The objectives for the project were to:

1. review business processes

2. identify internal departments to contribute data intelligence

3. identify whether any external products or partners could assist. The project was initiated in August 2012 with an aim of completing by the end of March 2013.

The project benefited from access to Ordnance Survey OS MasterMap topography layer, providing a contextual reference point when investigating records.


There have been several key outcomes from this project:

  • 23 new premises have been added to the Council Tax and Non-Domestic Rate registers
  • site visits are now much more efficient, due to intelligence supplied through the LLPG
  • interactions between departments have become much more efficient, due to the common language facilitated by the LLPG
  • improved data are shared more widely with other departments via the LLPG and GIS web systems.

The majority of new premises were identified through the third party dataset, and the council calculated the total revenue gain for those premises at £70,137. In addition, premises identified through other means took the total revenue gain to around £100,000, with the total rateable value for all new premises identified within the financial year in the region of £170,000.

Key reasons this project was successful include:

  • ensuring the benefits of the LLPG are well understood by all involved
  • ensuring a close working relationship between the LLPG team and the Taxation Enquiry Officers – the staff ‘on the ground’
  • working towards a 1:1 data relationship between LLPG and nondomestic rate records
  • ensuring the Taxation staff have immediate access to the data products created by the LLPG and GIS teams, including the ability to view all of the information spatially
  • in addition, benefits were gained because the LLPG is linked to other internal departments which provide change intelligence relating to businesses, including the Regulatory Services, Planning and Waste Management systems; further intelligence is provided via the CRM
  • making use of third party data sources where intellectual property restrictions are not impacted.

The project demonstrates the value of the LLPG in supporting the work of the Taxation team in maximising revenues, which is particularly relevant at the current time due to the localisation of Business Rates. As well as quantifiable financial benefits, the council has shown the capability to build on past success to further improve the supporting business processes around the LLPG, with further efficiency gains as a result.

Why this project won

With Business rates being localised, Barnsley wanted to improve collection rates for the taxation team. Building on sound processes and a well-established local land property gazetteer Barnsley has improved how business rates are recorded and maintained. Using the land and property gazetteer as a link to join tax records and property information with internal and external business intelligence information Barnsley improved the process for identifying new or changed business rate records.

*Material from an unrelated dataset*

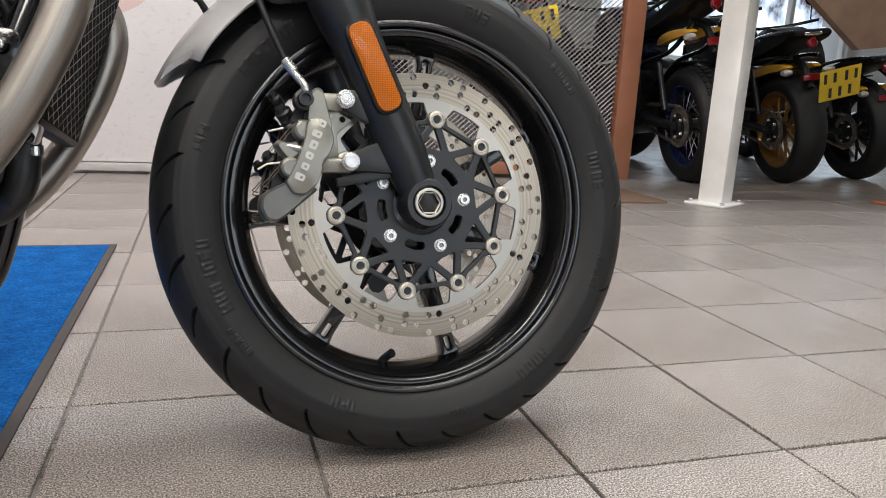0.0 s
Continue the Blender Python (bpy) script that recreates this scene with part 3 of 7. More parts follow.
# ---- the motorcycle ----
LEAN_SIDE = 11.0
bike = thing("motorcycle", "black and silver roadster motorcycle leaning on its side stand", "motorcycle", pose(0, 0, 0.001, -LEAN_SIDE, 0, 0))
FW, RW = (0.0, 0.0, 0.300), (-1.430, 0.0, 0.314)
ROLLING = bike.matrix_basis.inverted() @ pose(0.0021, -0.0152, 0.0, -12.9, 0, -0.42)  # the line on which both wheels run
FRONT_AXLE = ROLLING @ Matrix.Translation((0, 0, 0.300))
REAR_AXLE = ROLLING @ Matrix.Translation((-1.4133, 0, 0.3095))


def tyre_mesh(name, radius, half, bead, grooves, seed):
    """A tyre with cut grooves and raised bars on its side walls."""
    rnd = np.random.RandomState(seed)
    w = half / 0.06
    prof = [(bead, -0.74 * half), (bead + 0.004, -0.80 * half), (bead + 0.014, -0.90 * half), (bead + 0.028, -0.985 * half), (bead + 0.036, -half), (radius - 0.030, -0.955 * half)]
    prof += [(radius - 0.030 * (1 - math.cos(a)) / (1 - math.cos(1.25)), -0.955 * half * math.sin(a) / math.sin(1.25)) for a in (1.1, 0.95, 0.8, 0.65, 0.5, 0.35, 0.2, 0.08)]
    prof = [Vector(q) for q in prof]
    side = spline(prof, 7)
    line = [tuple(q) for q in side] + [(q[0], -q[1]) for q in side[::-1]]
    r = np.array([q[0] for q in line])
    a = np.array([q[1] for q in line])
    N = 1300
    th = np.linspace(0, 2 * math.pi, N, endpoint=False)
    R = np.repeat(r[None, :], N, 0)
    A = np.repeat(a[None, :], N, 0)
    T = np.repeat(th[:, None], len(r), 1)
    cut = np.zeros_like(R)
    # arc length from the crown, 1 at the shoulder
    step = np.hypot(np.diff(r), np.diff(a))
    arc = np.concatenate([[0], np.cumsum(step)])
    arc = np.abs(arc - arc[-1] / 2)
    shoulder = arc[int(np.argmin(np.abs(r[: len(r) // 2] - (radius - 0.034))))]
    S = np.repeat((arc / shoulder)[None, :], N, 0)
    for i in range(grooves):
        for sgn in (-1, 1):
            t0 = 2 * math.pi * (i + (0.5 if sgn > 0 else 0)) / grooves
            long = i % 2 == 0
            lo, hi = ((0.16, 0.99) if long else (0.50, 0.90))
            s = S
            u = np.clip((hi - s) / (hi - lo), 0, 1)
            centre = t0 + (0.19 if long else 0.11) * u**1.25
            d = np.abs((T - centre + math.pi) % (2 * math.pi) - math.pi) * R
            on = (np.sign(A) == sgn) & (s > lo) & (s < hi)
            wide = 0.0024 * np.clip(np.minimum(u, 1 - u) * 6 + 0.35, 0, 1)
            cut = np.maximum(cut, np.where(on & (d < wide), 0.0042, 0))
    # raised unreadable side wall bars
    for k in range(12):
        c, count = 2 * math.pi * (k + 0.4 * rnd.rand()) / 12, rnd.randint(3, 8)
        tall, wide = ((0.0066, 0.0085), (0.0042, 0.0052))[k % 2]
        r0 = bead + (0.027 if k % 2 == 0 else 0.034)
        for j in range(count):
            u = ((T - c - j * wide * 1.45 / r0 + math.pi) % (2 * math.pi) - math.pi) * r0 / wide
            v = (R - r0) / tall
            box = (np.abs(u) < 0.5) & (np.abs(v) < 1) & (np.abs(A) > 0.8 * half)
            strokes = ((u < -0.22), (u > 0.22), (v > 0.55), (np.abs(v) < 0.25), (v < -0.55))
            keep = rnd.rand(5) < 0.62
            keep[rnd.randint(2)] = True
            mark = np.zeros_like(box)
            for st, on in zip(strokes, keep):
                if on:
                    mark |= st
            cut = np.where(box & mark, -0.0010, cut)
    ring = (np.abs(R - (radius - 0.0335)) < 0.001) & (np.abs(A) > 0.9 * half)
    cut = np.where(ring, -0.0005, cut)
    # push along a rough normal
    cr, ca = bead + 0.035, 0.0
    nr, na = R - cr, A - ca
    ln = np.sqrt(nr**2 + na**2) + 1e-9
    R2, A2 = R - cut * nr / ln, A - cut * na / ln
    X, Y, Z = R2 * np.cos(T), A2, R2 * np.sin(T)
    verts = np.stack([X, Y, Z], -1).reshape(-1, 3)
    m = len(r)
    i, j = np.meshgrid(np.arange(N), np.arange(m - 1), indexing="ij")
    n2 = (i + 1) % N
    faces = np.stack([i * m + j, i * m + j + 1, n2 * m + j + 1, n2 * m + j], -1).reshape(-1, 4)
    me = bpy.data.meshes.new(name)
    me.from_pydata(verts.tolist(), [], faces.tolist())
    me.materials.append(M["tyre"])
    # groove faces turn near-black: the shade in the cuts is painted
    me.materials.append(M["cavity"])
    me.materials.append(M["sidewall"])
    wall = (R < radius - 0.0335).reshape(-1)
    deep = (cut > 0.002).reshape(-1)
    me.polygons.foreach_set("material_index", np.where(deep[faces].all(1), 1, np.where(wall[faces].all(1), 2, 0)).astype(np.int32))
    return me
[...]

The project demonstrates good integration of data, good staff collaboration between the gazetteer and taxation team. Increasing business rate incomes and a substantial return on investment demonstrates the value of the approach. The project application was well presented and presented a business case with quantifiable financial benefits. Provide good practice example for other authorities to follow.

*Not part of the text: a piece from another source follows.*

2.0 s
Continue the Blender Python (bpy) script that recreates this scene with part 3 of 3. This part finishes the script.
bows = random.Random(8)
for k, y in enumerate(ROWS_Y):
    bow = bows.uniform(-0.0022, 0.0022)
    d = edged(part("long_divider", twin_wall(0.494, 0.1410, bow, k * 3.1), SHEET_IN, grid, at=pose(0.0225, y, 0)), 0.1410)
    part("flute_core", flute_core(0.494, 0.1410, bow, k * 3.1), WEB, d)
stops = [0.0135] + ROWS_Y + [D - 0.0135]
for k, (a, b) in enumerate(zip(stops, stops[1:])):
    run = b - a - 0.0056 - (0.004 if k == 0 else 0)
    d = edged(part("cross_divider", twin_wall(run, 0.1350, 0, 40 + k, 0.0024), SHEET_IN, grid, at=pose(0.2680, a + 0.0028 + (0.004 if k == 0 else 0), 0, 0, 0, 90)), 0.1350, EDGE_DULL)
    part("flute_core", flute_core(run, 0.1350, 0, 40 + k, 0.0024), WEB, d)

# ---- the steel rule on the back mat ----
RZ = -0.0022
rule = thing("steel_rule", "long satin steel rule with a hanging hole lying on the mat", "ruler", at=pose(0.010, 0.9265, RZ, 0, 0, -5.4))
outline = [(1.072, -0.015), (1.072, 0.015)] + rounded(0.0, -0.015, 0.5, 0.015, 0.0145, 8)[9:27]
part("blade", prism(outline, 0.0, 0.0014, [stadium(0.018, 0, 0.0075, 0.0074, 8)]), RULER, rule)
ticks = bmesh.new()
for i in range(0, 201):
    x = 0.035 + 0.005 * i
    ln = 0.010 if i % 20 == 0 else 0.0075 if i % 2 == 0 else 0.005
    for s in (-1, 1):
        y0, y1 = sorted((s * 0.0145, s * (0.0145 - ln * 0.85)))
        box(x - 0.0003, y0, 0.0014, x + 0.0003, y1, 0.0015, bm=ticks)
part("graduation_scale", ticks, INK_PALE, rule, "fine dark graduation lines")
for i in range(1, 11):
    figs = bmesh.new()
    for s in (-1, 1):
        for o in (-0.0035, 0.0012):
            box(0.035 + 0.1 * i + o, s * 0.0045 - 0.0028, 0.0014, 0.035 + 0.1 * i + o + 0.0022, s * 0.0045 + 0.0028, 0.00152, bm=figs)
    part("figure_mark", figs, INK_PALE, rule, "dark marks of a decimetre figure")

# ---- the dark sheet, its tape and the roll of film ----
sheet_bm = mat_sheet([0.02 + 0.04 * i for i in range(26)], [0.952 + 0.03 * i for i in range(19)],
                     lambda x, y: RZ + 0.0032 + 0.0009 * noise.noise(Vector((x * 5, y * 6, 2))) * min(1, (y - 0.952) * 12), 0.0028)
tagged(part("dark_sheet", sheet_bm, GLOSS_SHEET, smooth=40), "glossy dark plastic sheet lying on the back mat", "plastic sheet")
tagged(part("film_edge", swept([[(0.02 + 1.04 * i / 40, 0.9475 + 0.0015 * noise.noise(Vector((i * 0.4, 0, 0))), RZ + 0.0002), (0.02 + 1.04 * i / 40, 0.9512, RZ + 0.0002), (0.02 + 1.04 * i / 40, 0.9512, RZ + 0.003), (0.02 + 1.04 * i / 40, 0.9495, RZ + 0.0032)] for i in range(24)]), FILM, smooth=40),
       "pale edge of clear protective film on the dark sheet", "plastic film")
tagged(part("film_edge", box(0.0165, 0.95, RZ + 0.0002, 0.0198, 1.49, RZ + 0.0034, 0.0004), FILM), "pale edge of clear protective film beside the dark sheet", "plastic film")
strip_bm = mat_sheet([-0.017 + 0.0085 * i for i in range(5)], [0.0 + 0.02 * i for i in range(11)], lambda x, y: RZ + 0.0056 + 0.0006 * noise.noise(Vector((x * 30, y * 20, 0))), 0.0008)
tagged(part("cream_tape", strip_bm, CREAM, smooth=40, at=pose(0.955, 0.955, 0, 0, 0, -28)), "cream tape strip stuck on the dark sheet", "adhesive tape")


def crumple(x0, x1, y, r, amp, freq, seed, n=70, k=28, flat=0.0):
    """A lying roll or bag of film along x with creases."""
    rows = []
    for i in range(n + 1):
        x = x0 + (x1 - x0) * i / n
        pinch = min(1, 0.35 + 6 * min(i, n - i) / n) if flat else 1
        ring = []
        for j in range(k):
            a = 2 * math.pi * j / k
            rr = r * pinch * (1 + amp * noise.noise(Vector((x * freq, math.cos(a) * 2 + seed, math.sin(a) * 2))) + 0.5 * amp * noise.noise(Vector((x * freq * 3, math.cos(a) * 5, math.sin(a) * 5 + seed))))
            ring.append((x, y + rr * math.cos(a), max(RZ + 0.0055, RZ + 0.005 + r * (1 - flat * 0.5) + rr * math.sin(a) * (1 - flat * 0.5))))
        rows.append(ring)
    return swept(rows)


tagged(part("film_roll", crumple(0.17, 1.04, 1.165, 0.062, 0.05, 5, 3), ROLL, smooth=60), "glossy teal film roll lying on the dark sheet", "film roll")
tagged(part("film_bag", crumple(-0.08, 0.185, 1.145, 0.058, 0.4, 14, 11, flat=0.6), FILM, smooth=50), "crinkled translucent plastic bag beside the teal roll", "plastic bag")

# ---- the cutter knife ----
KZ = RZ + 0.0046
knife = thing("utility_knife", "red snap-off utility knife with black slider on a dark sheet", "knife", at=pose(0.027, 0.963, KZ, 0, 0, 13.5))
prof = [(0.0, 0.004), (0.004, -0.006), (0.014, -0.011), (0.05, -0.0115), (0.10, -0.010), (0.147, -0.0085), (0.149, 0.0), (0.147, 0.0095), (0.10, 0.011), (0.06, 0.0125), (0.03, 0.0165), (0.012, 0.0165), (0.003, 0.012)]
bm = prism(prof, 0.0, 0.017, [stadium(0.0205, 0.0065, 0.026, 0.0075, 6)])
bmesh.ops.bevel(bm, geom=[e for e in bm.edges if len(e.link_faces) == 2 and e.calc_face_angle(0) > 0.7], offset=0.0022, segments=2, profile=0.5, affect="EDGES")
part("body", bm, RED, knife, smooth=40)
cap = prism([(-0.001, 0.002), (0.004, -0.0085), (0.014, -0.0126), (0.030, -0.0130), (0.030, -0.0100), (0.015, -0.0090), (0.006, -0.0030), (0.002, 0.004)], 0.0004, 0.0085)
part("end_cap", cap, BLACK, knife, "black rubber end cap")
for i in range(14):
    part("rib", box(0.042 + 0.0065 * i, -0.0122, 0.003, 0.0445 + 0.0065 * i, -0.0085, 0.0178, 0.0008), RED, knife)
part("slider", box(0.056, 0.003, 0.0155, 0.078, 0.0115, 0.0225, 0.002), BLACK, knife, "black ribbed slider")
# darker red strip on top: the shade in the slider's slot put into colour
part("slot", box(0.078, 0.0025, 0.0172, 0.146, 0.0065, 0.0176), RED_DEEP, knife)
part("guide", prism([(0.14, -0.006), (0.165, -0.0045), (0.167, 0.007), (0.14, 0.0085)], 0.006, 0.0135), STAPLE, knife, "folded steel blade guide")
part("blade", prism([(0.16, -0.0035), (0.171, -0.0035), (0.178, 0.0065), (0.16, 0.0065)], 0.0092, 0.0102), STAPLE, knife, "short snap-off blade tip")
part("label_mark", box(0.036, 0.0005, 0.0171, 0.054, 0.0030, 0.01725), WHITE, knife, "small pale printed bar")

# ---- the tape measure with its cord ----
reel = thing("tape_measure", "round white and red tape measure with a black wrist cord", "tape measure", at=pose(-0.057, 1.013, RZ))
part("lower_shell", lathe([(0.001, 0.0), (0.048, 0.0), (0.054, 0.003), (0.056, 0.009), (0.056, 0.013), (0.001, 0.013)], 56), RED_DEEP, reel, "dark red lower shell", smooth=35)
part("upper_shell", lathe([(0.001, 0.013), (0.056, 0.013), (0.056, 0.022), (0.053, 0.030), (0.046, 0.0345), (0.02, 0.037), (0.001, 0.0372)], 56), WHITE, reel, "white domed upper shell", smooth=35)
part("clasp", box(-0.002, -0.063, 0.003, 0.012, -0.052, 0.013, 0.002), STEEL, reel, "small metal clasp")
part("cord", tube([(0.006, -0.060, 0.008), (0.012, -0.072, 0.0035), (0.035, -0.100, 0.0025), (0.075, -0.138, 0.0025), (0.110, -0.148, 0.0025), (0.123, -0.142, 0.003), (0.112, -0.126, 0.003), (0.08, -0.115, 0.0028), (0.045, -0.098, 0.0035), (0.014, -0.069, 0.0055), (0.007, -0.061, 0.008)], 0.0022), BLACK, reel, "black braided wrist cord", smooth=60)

Gesche Schmid, Programme Manager, Transparency, Local Government Association and sponsor and judge of the Improvement and Efficiency Award Award

Authority view

“The project provided the Council with a revenue boost which exceeded expectations and provided a significant return on investment. In particular, the use of a new third party data source to help validate the data we hold on businesses proved highly successful, and will be integrated into business processes going forward. We hope that sharing our experience with this project will enable other local authorities to gain similar benefits.”